Defensive Breakdowns In Front Of Bruins’ Net Costly In Loss To Wild

RaskfrontBOSTON — The Bruins normally do a good job of clearing traffic from the front of the net and not allowing opponents to capitalize on scoring chances from the slot.

That wasn’t the case Tuesday night as the Minnesota Wild scored three goals from within 15 feet of Bruins goaltender Tuukka Rask in a 4-3 win.

“The way mistakes happen for us, sometimes it’s kind of unacceptable and we really have to be better in front of our net,” Rask said.

“Way too many goals lately have been scored right there and we talked about it but it’s just not good enough right now. Forty shots, I’m not too worried about that, but just the style we give them up, it’s pretty bad sometimes.”

The breakdowns in the low slot started early. Wild winger Nino Niederreiter scored at 4:51 of the first period from five feet out after linemate Thomas Vanek stole the puck from Bruins defenseman Matt Bartkowski behind the net and made a centering pass.

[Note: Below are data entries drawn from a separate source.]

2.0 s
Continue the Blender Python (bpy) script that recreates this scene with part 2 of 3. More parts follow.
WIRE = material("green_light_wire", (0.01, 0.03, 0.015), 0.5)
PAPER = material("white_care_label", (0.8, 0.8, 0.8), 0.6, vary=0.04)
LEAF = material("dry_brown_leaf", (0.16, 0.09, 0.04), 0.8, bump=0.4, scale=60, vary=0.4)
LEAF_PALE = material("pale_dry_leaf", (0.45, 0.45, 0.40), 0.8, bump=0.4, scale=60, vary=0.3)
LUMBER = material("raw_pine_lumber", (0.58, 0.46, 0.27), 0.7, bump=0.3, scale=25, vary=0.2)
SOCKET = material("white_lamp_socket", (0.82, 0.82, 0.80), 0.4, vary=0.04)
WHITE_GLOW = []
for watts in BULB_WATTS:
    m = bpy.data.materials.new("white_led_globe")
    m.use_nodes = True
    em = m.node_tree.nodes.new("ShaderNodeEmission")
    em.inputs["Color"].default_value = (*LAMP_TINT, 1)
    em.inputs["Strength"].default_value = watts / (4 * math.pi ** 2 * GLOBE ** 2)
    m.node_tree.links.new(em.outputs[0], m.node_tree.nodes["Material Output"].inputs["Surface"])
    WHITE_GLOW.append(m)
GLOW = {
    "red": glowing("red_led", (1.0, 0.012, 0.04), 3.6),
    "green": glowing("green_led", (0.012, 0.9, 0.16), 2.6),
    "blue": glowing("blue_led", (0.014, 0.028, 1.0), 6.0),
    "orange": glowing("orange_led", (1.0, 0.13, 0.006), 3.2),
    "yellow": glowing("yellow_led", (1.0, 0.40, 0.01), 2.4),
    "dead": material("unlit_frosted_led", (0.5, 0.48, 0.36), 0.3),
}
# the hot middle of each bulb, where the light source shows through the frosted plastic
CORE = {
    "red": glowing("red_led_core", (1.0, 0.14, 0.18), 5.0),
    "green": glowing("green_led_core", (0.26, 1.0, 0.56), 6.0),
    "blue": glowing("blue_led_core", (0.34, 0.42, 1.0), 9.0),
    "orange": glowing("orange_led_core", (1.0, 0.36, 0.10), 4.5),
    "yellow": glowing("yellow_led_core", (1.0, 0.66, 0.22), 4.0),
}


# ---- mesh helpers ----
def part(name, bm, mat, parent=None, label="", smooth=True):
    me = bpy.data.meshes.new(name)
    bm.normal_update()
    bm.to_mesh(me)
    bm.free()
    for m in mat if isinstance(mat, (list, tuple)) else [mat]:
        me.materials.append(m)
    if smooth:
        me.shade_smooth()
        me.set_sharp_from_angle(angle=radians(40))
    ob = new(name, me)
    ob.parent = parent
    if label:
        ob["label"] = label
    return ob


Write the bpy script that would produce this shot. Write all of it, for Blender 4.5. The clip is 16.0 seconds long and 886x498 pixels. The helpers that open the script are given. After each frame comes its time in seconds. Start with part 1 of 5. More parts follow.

Minnesota’s second goal was the result of several issues. Boston couldn’t get the puck of its own zone, it lost one-on-one battles along the boards, and Zach Parise — one of the NHL’s best forwards — walked between two Bruins in front of the net and connected on a nice pass from linemate Mikael Granlund.

The Wild’s third goal must have been hard to watch for the Bruins’ coaching staff. Several Boston players were just standing around while Justin Fontaine skated down the slot unimpeded and pounced on a loose puck to tie the score 3-3.

Rask gave up six goals on 28 shots from inside 15 feet for a .786 save percentage (T-19th in the league) over his first seven starts this season, and that number increased to nine goals against after Tuesday. The reigning Vezina Trophy winner led the league with an .881 save percentage on shots from one to 15 feet last season.

“I haven’t felt that it’s been unusual for us, but just I guess we haven’t come up with the puck a lot of times after those scrambles,” Rask said when asked if the amount of scrambles in front of his net is higher than normal. “Usually we do, and that just says we don’t collapse enough and protect the net. We have to find those loose pucks, but some bad bounces too which is deflating kind of from a goalie standpoint, but we definitely have to be a lot better in front of that net because it’s just unacceptable.”

How do the Bruins protect the slot and limit the opponent’s scoring chances in and around the crease? Playing with more structure would be a good start.

“Just tighten up,” Rask said. “Just tighten up and take your man in front of the net and box him out and really be a tight five-man unit and don’t let those passes go through and work hard. That’s how we’ve always been and lately it hasn’t really been that case and it’s been costing us, so that’s just it.”